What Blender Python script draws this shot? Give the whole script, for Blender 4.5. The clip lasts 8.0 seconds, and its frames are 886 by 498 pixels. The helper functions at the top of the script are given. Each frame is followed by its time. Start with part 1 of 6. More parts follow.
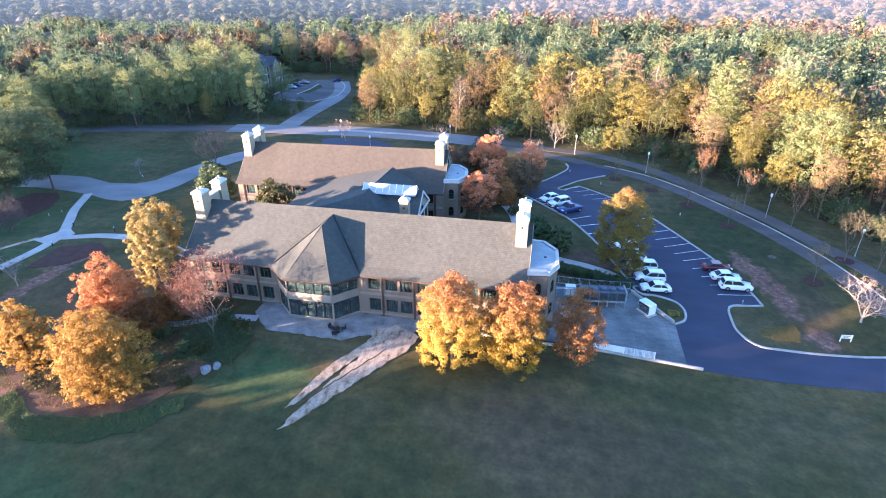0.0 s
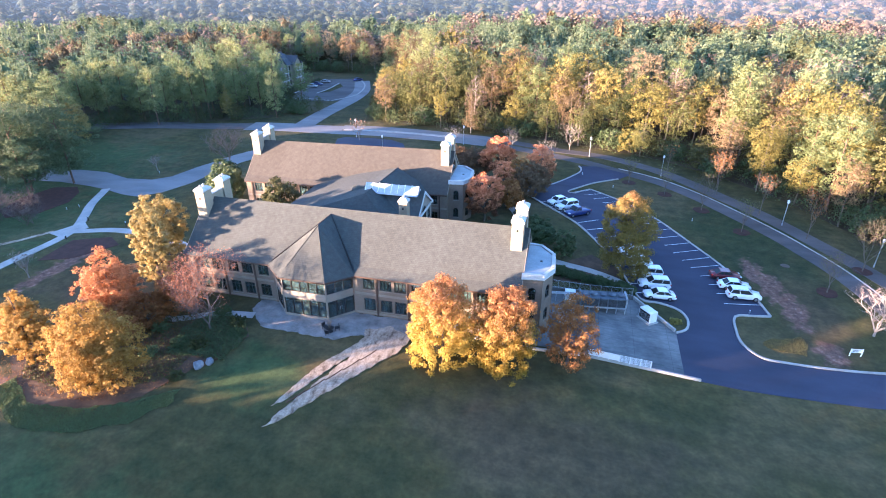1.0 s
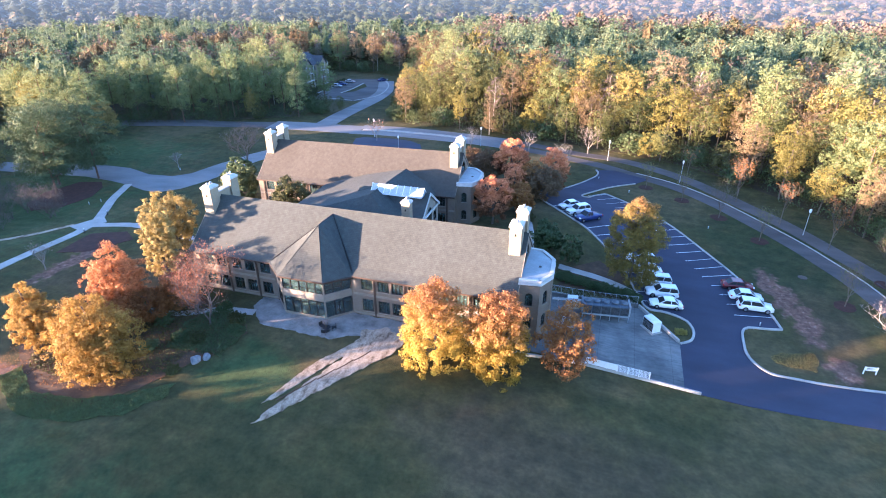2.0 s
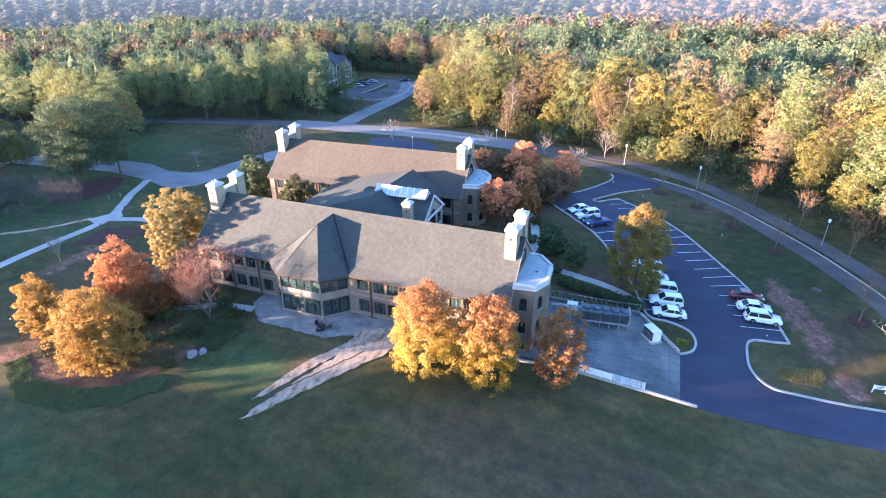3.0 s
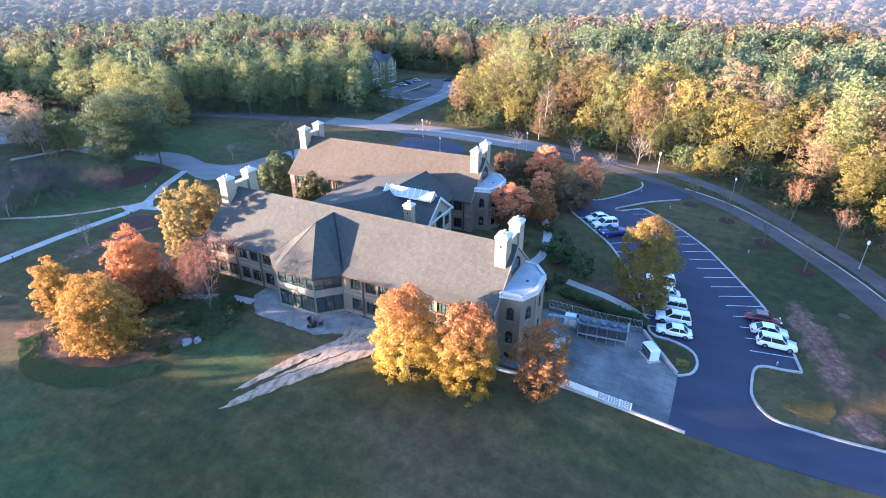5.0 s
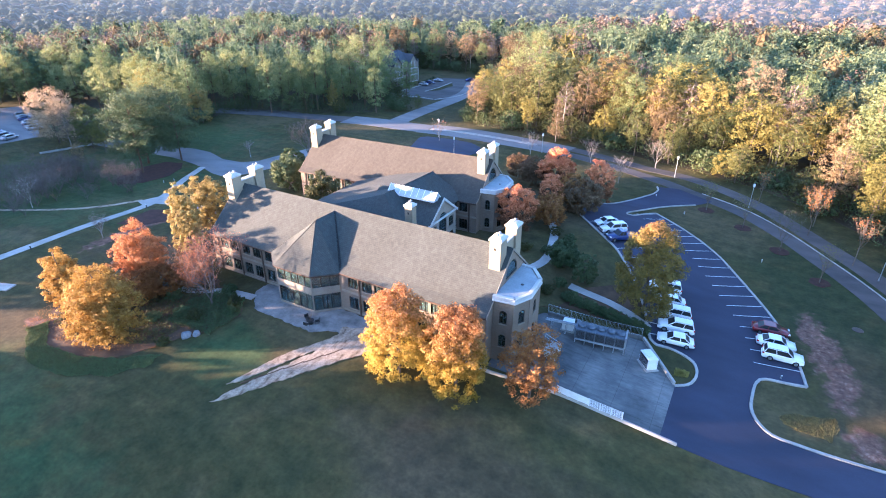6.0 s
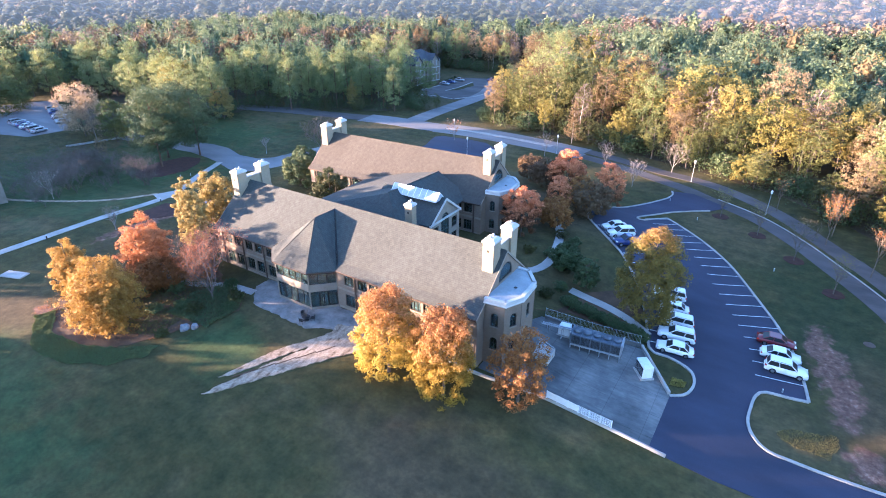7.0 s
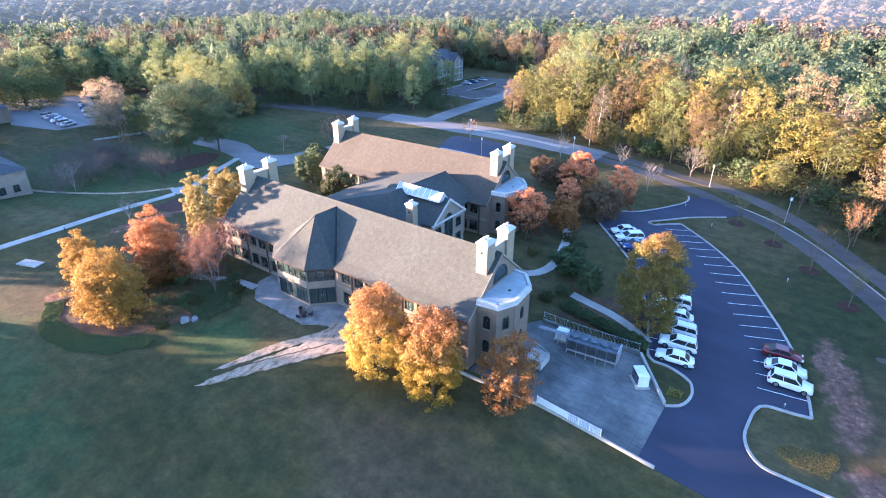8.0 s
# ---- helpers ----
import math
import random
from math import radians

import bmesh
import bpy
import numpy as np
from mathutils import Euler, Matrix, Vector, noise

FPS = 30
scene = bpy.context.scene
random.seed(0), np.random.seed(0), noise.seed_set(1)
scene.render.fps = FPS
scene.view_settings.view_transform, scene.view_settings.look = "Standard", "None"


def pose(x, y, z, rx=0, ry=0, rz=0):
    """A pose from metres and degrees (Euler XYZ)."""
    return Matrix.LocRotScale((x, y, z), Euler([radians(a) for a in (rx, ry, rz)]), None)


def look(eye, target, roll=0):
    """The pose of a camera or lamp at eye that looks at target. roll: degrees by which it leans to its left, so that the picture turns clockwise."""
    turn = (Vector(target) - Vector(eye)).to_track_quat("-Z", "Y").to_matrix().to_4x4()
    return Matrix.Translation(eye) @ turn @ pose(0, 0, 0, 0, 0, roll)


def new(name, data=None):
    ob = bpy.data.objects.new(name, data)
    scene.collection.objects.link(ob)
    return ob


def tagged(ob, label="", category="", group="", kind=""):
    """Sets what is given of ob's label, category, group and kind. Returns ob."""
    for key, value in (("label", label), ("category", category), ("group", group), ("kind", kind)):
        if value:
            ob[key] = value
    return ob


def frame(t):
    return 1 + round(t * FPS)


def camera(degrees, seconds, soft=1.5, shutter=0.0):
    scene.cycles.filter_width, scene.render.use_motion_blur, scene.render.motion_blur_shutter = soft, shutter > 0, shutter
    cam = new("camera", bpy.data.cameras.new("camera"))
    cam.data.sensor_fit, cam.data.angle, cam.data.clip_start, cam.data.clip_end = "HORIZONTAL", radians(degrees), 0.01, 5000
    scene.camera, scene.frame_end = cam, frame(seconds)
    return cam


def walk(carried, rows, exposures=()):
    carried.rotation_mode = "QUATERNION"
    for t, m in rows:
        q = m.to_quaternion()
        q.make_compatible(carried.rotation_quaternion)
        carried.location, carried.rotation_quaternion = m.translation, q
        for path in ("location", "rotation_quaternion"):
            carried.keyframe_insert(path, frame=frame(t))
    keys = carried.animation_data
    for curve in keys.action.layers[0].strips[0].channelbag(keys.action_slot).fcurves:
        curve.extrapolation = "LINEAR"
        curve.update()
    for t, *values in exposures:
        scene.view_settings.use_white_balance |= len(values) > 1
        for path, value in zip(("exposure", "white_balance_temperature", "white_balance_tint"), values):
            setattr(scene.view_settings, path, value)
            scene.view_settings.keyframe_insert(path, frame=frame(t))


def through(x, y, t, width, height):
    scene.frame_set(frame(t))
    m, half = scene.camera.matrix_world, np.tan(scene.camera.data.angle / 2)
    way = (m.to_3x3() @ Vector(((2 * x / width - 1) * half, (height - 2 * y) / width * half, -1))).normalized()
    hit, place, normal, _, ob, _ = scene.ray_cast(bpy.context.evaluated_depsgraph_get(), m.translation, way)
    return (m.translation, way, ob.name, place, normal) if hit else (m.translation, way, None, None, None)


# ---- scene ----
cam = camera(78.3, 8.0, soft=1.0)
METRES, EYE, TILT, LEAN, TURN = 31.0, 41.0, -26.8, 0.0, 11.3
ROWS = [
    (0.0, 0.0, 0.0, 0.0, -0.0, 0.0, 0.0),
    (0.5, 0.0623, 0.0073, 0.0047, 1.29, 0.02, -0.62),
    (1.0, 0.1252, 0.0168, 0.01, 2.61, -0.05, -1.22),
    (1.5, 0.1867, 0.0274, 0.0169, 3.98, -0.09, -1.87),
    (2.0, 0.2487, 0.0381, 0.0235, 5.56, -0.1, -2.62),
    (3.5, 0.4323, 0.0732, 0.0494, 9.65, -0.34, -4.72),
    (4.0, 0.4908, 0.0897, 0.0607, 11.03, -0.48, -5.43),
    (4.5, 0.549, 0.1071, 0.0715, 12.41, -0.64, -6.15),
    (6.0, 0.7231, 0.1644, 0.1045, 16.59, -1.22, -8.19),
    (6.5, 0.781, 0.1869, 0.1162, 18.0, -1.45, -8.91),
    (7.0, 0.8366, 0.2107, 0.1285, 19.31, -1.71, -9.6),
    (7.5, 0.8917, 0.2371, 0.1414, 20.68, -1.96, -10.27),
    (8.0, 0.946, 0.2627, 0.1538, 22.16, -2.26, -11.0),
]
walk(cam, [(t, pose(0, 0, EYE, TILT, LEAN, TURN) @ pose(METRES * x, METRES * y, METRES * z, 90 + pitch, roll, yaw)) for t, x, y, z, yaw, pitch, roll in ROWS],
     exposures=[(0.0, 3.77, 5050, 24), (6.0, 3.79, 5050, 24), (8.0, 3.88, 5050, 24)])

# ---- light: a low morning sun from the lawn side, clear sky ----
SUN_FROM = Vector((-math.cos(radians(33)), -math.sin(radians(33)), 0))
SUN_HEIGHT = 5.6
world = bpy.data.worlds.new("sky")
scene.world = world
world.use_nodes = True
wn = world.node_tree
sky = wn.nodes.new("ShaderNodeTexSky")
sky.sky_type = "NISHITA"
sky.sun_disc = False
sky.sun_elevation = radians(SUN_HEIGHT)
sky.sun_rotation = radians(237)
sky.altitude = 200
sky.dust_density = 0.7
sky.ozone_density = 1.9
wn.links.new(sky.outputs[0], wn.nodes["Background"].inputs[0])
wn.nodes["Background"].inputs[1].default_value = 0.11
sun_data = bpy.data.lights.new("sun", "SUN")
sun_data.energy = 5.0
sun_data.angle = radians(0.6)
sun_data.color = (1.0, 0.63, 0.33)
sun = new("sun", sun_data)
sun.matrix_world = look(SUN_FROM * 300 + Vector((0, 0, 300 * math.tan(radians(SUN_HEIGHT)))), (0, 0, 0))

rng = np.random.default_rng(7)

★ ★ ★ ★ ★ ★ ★

Requirement — Your task is to print the lines from the one containing "scene.collection.objects.link(ob)" through the one containing "scene.frame_set(frame(t))", exactly and with nothing added.

Exercise answer —
    scene.collection.objects.link(ob)
    return ob


def tagged(ob, label="", category="", group="", kind=""):
    """Sets what is given of ob's label, category, group and kind. Returns ob."""
    for key, value in (("label", label), ("category", category), ("group", group), ("kind", kind)):
        if value:
            ob[key] = value
    return ob


def frame(t):
    return 1 + round(t * FPS)


def camera(degrees, seconds, soft=1.5, shutter=0.0):
    scene.cycles.filter_width, scene.render.use_motion_blur, scene.render.motion_blur_shutter = soft, shutter > 0, shutter
    cam = new("camera", bpy.data.cameras.new("camera"))
    cam.data.sensor_fit, cam.data.angle, cam.data.clip_start, cam.data.clip_end = "HORIZONTAL", radians(degrees), 0.01, 5000
    scene.camera, scene.frame_end = cam, frame(seconds)
    return cam


def walk(carried, rows, exposures=()):
    carried.rotation_mode = "QUATERNION"
    for t, m in rows:
        q = m.to_quaternion()
        q.make_compatible(carried.rotation_quaternion)
        carried.location, carried.rotation_quaternion = m.translation, q
        for path in ("location", "rotation_quaternion"):
            carried.keyframe_insert(path, frame=frame(t))
    keys = carried.animation_data
    for curve in keys.action.layers[0].strips[0].channelbag(keys.action_slot).fcurves:
        curve.extrapolation = "LINEAR"
        curve.update()
    for t, *values in exposures:
        scene.view_settings.use_white_balance |= len(values) > 1
        for path, value in zip(("exposure", "white_balance_temperature", "white_balance_tint"), values):
            setattr(scene.view_settings, path, value)
            scene.view_settings.keyframe_insert(path, frame=frame(t))


def through(x, y, t, width, height):
    scene.frame_set(frame(t))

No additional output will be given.